5 Conclusions and Future Work

In this paper we considered the scenario in which domain analysts and scientists are interested in obtaining answers to temporal queries formulated in terms of the given time-agnostic RDFS domain ontology, in the presence of temporal information in relational data sources and of source-to-target (s-t) rules for mapping domain information between the sources and the target ontology. We presented our declarative domain-independent algorithmic approach to addressing the temporal-enrichment and query-answering problems in this scenario. In our report on the approach, we described the algorithms and their implementation, and presented our experimental results for two application domains.

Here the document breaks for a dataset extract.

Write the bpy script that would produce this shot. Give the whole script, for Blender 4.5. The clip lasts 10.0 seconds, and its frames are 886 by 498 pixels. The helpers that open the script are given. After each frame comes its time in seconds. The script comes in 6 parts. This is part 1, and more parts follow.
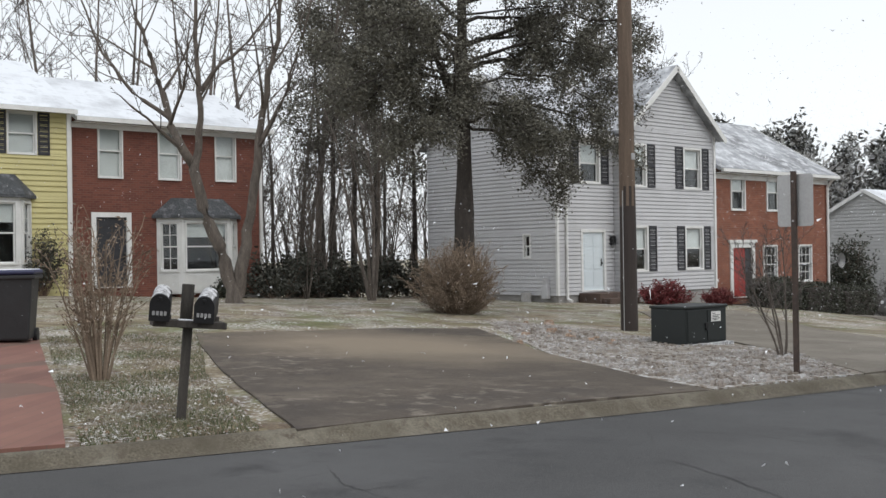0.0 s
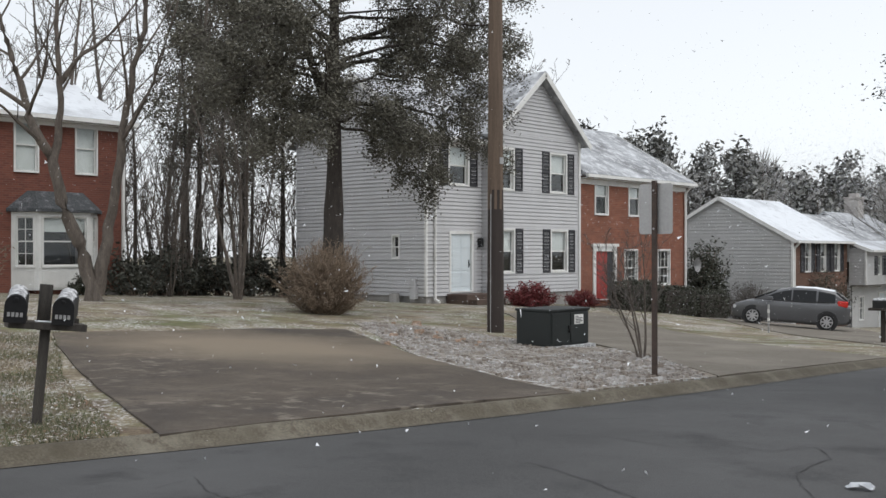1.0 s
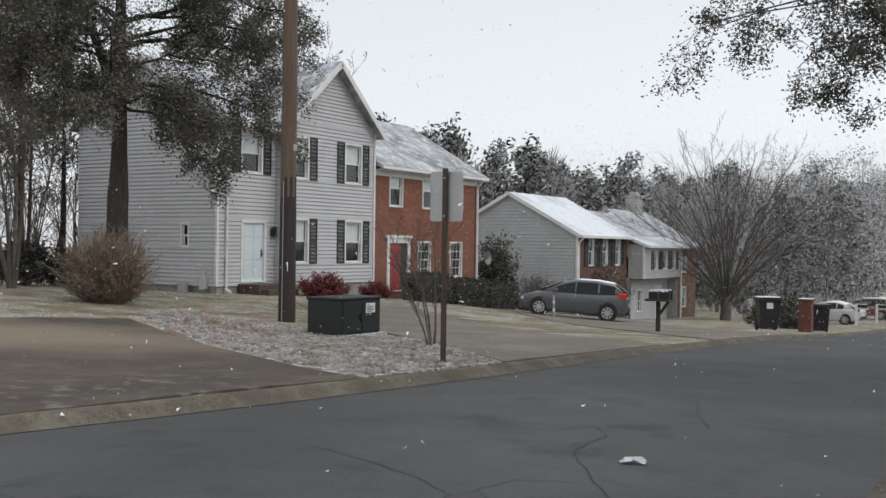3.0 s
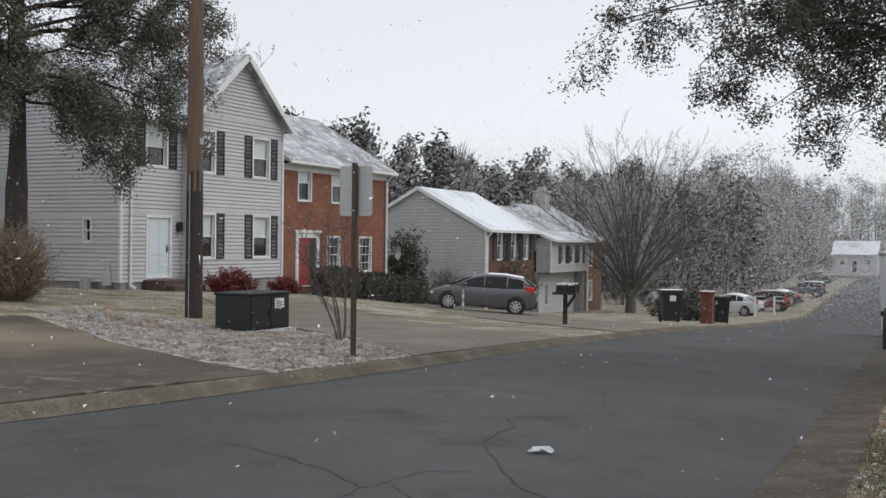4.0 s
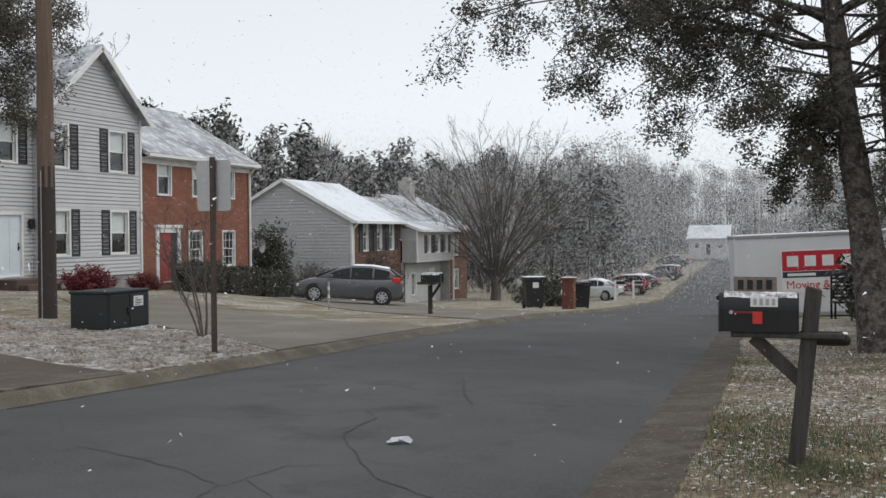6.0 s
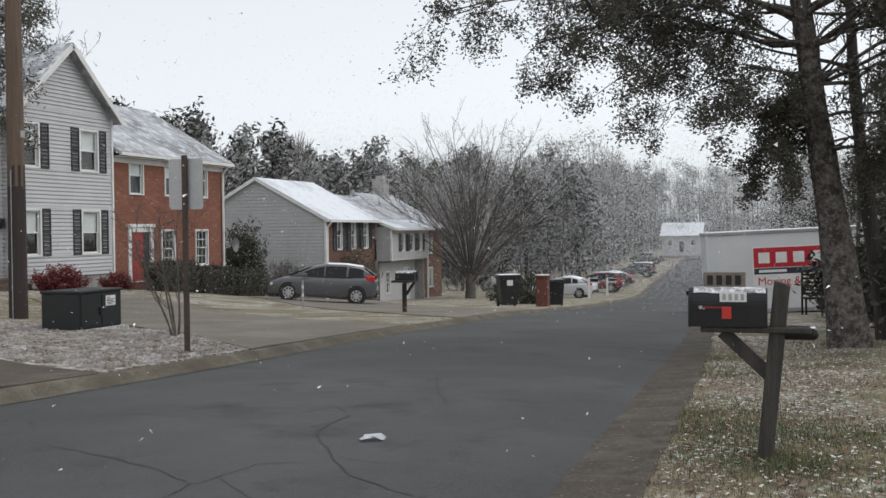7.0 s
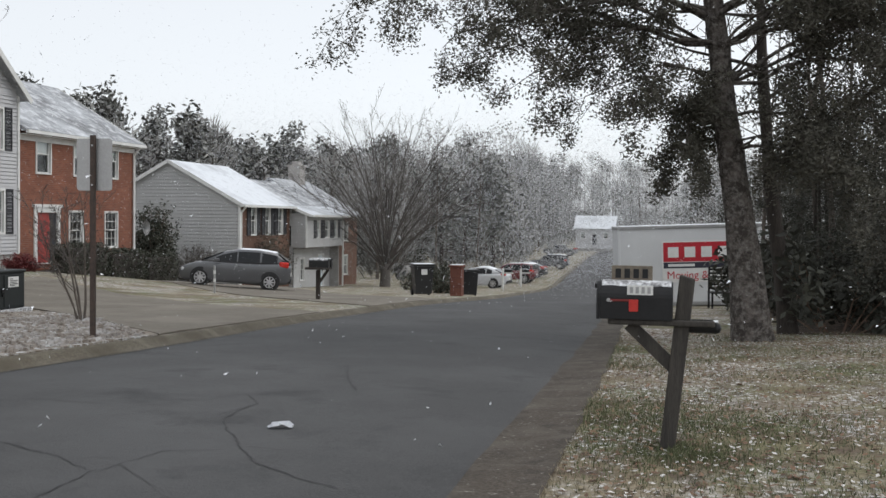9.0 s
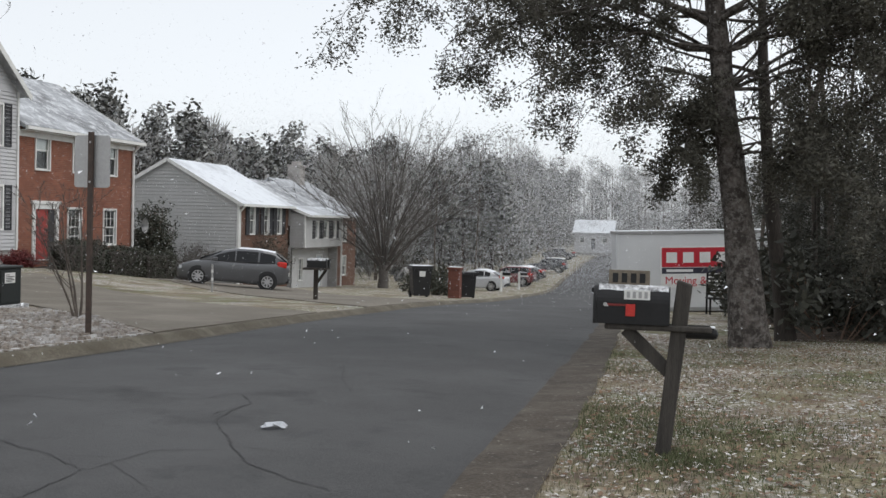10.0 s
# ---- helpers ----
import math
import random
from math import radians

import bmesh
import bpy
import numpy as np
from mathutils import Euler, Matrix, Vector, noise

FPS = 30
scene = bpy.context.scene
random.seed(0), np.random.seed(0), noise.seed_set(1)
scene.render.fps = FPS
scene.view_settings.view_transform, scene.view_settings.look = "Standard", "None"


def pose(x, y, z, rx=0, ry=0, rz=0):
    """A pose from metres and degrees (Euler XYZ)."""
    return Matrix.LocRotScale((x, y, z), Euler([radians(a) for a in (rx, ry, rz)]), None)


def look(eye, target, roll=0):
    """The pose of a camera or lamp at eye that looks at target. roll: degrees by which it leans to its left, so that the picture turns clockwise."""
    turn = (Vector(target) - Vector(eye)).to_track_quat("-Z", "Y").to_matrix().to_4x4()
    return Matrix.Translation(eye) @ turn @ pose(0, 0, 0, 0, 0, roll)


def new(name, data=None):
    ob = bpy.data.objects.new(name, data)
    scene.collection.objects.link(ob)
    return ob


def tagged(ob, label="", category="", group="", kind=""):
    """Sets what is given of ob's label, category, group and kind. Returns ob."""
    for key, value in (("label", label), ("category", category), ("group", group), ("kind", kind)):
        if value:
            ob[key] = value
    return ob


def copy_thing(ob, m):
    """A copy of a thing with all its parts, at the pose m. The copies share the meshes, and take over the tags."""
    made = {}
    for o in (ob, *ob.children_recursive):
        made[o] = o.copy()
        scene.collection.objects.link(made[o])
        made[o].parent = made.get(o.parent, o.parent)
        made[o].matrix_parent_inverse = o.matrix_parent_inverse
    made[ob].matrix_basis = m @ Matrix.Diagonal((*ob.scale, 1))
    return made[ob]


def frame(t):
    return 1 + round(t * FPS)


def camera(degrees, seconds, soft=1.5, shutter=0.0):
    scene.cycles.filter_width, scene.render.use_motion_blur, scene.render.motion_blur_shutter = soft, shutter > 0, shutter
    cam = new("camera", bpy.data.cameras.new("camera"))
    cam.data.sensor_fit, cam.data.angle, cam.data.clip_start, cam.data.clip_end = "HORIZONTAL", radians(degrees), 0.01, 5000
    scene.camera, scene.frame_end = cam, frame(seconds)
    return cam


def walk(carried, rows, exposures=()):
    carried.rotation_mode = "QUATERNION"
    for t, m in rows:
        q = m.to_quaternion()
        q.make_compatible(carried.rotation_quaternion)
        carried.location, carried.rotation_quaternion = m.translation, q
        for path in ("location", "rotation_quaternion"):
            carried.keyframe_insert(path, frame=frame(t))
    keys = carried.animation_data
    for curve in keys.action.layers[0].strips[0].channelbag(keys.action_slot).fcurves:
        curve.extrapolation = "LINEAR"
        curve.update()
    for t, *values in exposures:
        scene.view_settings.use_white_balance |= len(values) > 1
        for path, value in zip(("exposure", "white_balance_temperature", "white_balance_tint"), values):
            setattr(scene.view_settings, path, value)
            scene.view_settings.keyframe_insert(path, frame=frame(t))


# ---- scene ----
cam = camera(45.19, 10.0)
PATH = [
    (0, (-0.267, 0.714, 1.498), (-1.78, 2.022, 1.508), -0.9),
    (0.5, (-0.276, 0.693, 1.522), (-1.67, 2.128, 1.528), 0.1),
    (1, (-0.262, 0.687, 1.544), (-1.602, 2.171, 1.55), 0.0),
    (1.5, (-0.253, 0.694, 1.54), (-1.514, 2.247, 1.547), -0.0),
    (2, (-0.271, 0.772, 1.498), (-1.472, 2.371, 1.509), 0.0),
    (2.5, (-0.303, 0.851, 1.459), (-1.42, 2.51, 1.463), 0.6),
    (4, (-0.282, 0.798, 1.44), (-1.166, 2.592, 1.428), 0.6),
    (4.5, (-0.233, 0.775, 1.446), (-1.045, 2.603, 1.435), 1.2),
    (5, (-0.215, 0.781, 1.471), (-0.972, 2.632, 1.452), 1.4),
    (5.5, (-0.186, 0.761, 1.466), (-0.885, 2.635, 1.439), 0.2),
    (6, (-0.174, 0.757, 1.466), (-0.829, 2.647, 1.436), -0.5),
    (7.5, (-0.143, 0.737, 1.454), (-0.719, 2.651, 1.413), -0.4),
    (8, (-0.139, 0.746, 1.454), (-0.659, 2.676, 1.399), 0.0),
    (8.5, (-0.13, 0.741, 1.462), (-0.603, 2.683, 1.403), 0.1),
    (9, (-0.132, 0.753, 1.458), (-0.589, 2.699, 1.403), 0.6),
    (9.5, (-0.136, 0.774, 1.46), (-0.587, 2.722, 1.408), 1.1),
    (10, (-0.127, 0.792, 1.455), (-0.582, 2.739, 1.404), 1.4),
]
walk(cam, [(t, look(eye, target, roll)) for t, eye, target, roll in PATH],
     exposures=((0.0, 0.2), (0.5, 0.17), (1.5, 0.07), (2.5, -0.02), (4.5, -0.05), (6.0, -0.02), (8.0, 0.02), (10.0, 0.05)))

# ---- light: an overcast winter sky ----
world = bpy.data.worlds.new("overcast_sky")
scene.world = world
world.use_nodes = True
wn = world.node_tree
wn.nodes.clear()
sky = wn.nodes.new("ShaderNodeTexSky")
sky.sky_type = "NISHITA"
sky.sun_disc = False
sky.sun_elevation = radians(38)
sky.sun_rotation = radians(200)
sky_grey = wn.nodes.new("ShaderNodeHueSaturation")
sky_grey.inputs["Saturation"].default_value = 0.25
sky_level = wn.nodes.new("ShaderNodeBackground")
sky_level.inputs["Strength"].default_value = 0.05
cloud = wn.nodes.new("ShaderNodeBackground")
cloud.inputs["Color"].default_value = (0.9, 0.945, 1.0, 1)
cloud.inputs["Strength"].default_value = 0.66
add = wn.nodes.new("ShaderNodeAddShader")
wout = wn.nodes.new("ShaderNodeOutputWorld")
wn.links.new(sky.outputs[0], sky_grey.inputs["Color"])
wn.links.new(sky_grey.outputs[0], sky_level.inputs["Color"])
wn.links.new(sky_level.outputs[0], add.inputs[0])
wn.links.new(cloud.outputs[0], add.inputs[1])
wn.links.new(add.outputs[0], wout.inputs["Surface"])
sun_data = bpy.data.lights.new("sun", "SUN")
sun_data.energy = 1.35
sun_data.angle = radians(60)
sun_data.color = (1.0, 0.97, 0.93)
sun = new("sun", sun_data)
sun.matrix_world = look((30, 12, 38), (0, 5, 0))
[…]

Providing formal proofs of correctness of our proposed approach is an immediate direction of future work. Other directions of future formal and practical work on the topics discussed in this paper include incorporation into the framework of richer ontology formalisms such as OWL, as well as of data-exchange dependencies that are more expressive in their temporal aspect than those of [12]. Another promising direction of research lies in designing and developing user interfaces that would make it easier for domain scientists that are not computer experts to query their temporal data in terms of domain ontologies.